Aston Martin DB7

By Guy Jenner

If you have been reading our blogs, we have occasionally spoken about cars that we think are over-looked in the market place. Today it is the turn of the DB7.

The DB7 was a significant car for Aston Martin with an interesting history. Revealed to the world at Geneva Motor Show in March 1993, it was an instant success. Frankly, a car designed on a tight budget, with the magical talent of Ian Callum, a truly desirable Aston Martin was created at a more accessible price point. This was exactly what the market needed which meant that more than 7,000 were built before production ceased for the DB9 in 2004.

These kind of numbers were success in terms of Aston Martin volume but relatively small fry for a decade of sales, when compared with other manufacturer. To give some context, Ferrari made over 17,000 F360s in just four year.DB7 therefore remains a rare car.

It would also be fair to say that it has gone through that awkward aging period. When DB9 production was in full swing it suddenly made the DB7 look dated and possibly a bit soft. For a period, it has not been uncommon to be able to pick up early, high mileage cars for well under £20,000.

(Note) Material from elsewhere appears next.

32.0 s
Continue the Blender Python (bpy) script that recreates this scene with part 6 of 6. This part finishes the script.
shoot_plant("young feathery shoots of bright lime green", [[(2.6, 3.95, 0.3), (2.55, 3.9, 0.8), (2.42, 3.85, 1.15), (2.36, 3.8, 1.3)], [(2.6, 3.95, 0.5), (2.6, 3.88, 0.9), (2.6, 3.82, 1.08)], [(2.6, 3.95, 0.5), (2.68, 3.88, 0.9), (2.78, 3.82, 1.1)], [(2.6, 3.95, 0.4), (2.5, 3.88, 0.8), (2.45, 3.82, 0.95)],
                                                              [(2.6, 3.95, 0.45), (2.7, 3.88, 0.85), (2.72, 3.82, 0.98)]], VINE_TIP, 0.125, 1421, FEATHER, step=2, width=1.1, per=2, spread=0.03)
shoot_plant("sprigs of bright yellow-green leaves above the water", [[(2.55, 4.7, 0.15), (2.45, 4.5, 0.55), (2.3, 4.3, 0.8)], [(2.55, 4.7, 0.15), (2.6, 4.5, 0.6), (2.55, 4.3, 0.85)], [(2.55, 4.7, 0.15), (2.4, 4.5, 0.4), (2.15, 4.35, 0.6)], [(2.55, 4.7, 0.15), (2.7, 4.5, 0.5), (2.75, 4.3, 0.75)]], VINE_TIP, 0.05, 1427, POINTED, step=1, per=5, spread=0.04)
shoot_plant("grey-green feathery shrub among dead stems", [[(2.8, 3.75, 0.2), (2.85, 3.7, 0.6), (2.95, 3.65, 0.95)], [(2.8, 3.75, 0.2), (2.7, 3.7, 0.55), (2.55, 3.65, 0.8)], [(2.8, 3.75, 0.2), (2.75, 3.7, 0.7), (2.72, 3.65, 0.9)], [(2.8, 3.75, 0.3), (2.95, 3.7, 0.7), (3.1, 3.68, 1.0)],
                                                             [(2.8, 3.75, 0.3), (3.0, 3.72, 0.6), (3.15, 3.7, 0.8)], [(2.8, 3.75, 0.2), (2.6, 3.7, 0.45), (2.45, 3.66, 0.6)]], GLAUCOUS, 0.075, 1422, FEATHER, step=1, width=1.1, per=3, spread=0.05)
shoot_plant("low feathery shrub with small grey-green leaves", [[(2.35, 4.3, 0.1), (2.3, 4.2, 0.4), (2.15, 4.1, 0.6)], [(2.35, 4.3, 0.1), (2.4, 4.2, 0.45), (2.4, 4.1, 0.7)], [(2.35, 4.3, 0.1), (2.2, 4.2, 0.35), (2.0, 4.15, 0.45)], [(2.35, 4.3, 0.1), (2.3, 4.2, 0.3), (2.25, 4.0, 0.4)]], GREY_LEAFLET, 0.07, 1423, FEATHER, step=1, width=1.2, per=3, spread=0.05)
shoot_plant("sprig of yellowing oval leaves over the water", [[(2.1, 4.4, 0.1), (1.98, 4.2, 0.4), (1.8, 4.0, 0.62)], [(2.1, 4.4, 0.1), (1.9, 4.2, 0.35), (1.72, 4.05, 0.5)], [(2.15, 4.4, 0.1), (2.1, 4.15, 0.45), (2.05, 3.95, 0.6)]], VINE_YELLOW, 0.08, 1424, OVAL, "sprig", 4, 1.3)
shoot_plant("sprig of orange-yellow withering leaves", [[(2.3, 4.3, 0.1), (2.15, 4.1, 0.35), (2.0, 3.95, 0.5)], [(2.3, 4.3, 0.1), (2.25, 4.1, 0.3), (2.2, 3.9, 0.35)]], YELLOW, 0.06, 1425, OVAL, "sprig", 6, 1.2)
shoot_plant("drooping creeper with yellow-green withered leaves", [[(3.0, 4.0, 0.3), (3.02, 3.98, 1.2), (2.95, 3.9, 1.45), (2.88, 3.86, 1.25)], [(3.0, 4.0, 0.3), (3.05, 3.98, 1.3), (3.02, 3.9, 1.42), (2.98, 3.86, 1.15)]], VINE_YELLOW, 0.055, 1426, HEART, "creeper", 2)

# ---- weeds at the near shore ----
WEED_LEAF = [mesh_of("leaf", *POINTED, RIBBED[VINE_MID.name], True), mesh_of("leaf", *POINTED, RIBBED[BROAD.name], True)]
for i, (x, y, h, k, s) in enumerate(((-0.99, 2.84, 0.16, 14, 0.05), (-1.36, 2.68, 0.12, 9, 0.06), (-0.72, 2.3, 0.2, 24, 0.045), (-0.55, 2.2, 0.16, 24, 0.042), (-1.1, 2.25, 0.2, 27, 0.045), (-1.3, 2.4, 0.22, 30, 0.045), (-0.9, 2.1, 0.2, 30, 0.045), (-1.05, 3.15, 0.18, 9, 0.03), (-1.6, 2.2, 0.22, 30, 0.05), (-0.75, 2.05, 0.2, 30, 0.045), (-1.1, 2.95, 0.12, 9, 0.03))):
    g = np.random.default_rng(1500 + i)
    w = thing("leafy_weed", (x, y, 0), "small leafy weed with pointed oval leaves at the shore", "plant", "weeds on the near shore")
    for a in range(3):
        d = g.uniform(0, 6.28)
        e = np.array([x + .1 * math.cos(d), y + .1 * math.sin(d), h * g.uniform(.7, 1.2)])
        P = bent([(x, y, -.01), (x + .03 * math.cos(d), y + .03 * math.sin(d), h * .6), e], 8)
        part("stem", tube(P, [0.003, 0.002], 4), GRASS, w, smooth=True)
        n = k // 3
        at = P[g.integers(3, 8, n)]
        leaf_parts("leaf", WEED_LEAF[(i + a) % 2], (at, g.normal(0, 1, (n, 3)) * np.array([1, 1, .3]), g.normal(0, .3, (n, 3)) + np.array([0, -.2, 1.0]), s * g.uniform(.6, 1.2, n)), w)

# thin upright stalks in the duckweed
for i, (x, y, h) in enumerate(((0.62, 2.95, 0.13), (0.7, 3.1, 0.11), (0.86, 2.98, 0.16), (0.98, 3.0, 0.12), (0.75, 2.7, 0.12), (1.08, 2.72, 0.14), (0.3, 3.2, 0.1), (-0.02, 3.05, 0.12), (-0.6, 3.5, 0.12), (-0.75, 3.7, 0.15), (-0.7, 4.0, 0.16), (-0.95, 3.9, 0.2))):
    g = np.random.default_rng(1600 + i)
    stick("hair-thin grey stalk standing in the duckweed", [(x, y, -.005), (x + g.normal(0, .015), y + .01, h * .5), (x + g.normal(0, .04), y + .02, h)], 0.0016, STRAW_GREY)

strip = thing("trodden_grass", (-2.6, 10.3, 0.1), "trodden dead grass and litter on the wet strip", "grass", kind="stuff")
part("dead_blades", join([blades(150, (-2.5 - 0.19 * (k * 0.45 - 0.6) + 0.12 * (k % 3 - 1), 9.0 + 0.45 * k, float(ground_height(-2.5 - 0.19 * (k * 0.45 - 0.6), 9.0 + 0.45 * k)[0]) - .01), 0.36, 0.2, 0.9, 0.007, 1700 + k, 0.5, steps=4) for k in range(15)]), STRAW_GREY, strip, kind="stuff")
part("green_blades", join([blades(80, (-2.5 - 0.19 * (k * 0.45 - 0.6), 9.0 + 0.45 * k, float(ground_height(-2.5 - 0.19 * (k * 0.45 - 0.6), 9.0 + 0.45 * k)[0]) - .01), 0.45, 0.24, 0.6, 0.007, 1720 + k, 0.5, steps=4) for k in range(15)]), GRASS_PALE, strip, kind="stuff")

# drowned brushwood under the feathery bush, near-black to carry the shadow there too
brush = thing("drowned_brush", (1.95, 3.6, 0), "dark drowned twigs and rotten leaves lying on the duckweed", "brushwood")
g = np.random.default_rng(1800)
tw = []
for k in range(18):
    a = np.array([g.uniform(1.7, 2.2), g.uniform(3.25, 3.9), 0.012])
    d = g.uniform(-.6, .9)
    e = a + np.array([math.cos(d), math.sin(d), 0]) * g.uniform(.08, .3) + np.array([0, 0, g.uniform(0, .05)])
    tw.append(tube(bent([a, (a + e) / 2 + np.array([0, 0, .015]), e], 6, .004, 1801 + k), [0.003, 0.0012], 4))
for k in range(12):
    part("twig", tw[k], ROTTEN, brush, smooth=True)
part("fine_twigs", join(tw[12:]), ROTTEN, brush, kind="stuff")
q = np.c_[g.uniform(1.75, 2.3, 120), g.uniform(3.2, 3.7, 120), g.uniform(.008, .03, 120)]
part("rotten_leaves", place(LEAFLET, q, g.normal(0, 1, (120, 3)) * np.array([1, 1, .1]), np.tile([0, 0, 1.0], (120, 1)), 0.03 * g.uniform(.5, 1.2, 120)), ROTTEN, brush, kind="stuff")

But, to our eye, something has happened over the last few years.DB7 seems to have gone through the unloved stage and all of a sudden those lines are looking far more elegant. It is a car that is sporty without being crass. It is new enough to have air conditioning and some creature comforts but old enough to be considered a modern classic. It is a car that is appreciated and never offends.

To drive DB7, it is not a sports car. It is a sporty GT but certainly less sporty than the modern line up. It is a car that is superb to travel in. The seats are supportive but comfortable, the suspension more forgiving than you would expect. It is a car that likes swift progress but doesn’t want to be hustled. That would be undignified.

DB7 was available in 6 cylinder supercharged (the i6) or V12 (Vantage and GT/A).Naturally, there is a huge amount of affection for the V12.Why wouldn’t you want a V12 up front? That’s not to say to say that the 6 cylinder variant should be over-looked. The later, larger capacity cars are undoubtedly slicker but there is something about the purity of the very first DB7’s that appeal. Their disc alloy wheels and enclosed headrest seats hark back to the excitement of this model when it was first revealed.

There were a number of special editions and variants, including the DB7 GT which we will touch on another time. As a dealership, we still sell and maintain a reasonable amount of DB7’s.For their age, they remain a robust car which can be reliable with the right maintenance. They are good value in relation to their relative scarcity too. They are also enjoyable to own and make a superb weekend car for touring and events.

We wonder if we might see the good ones continue to gently appreciate over the next decade.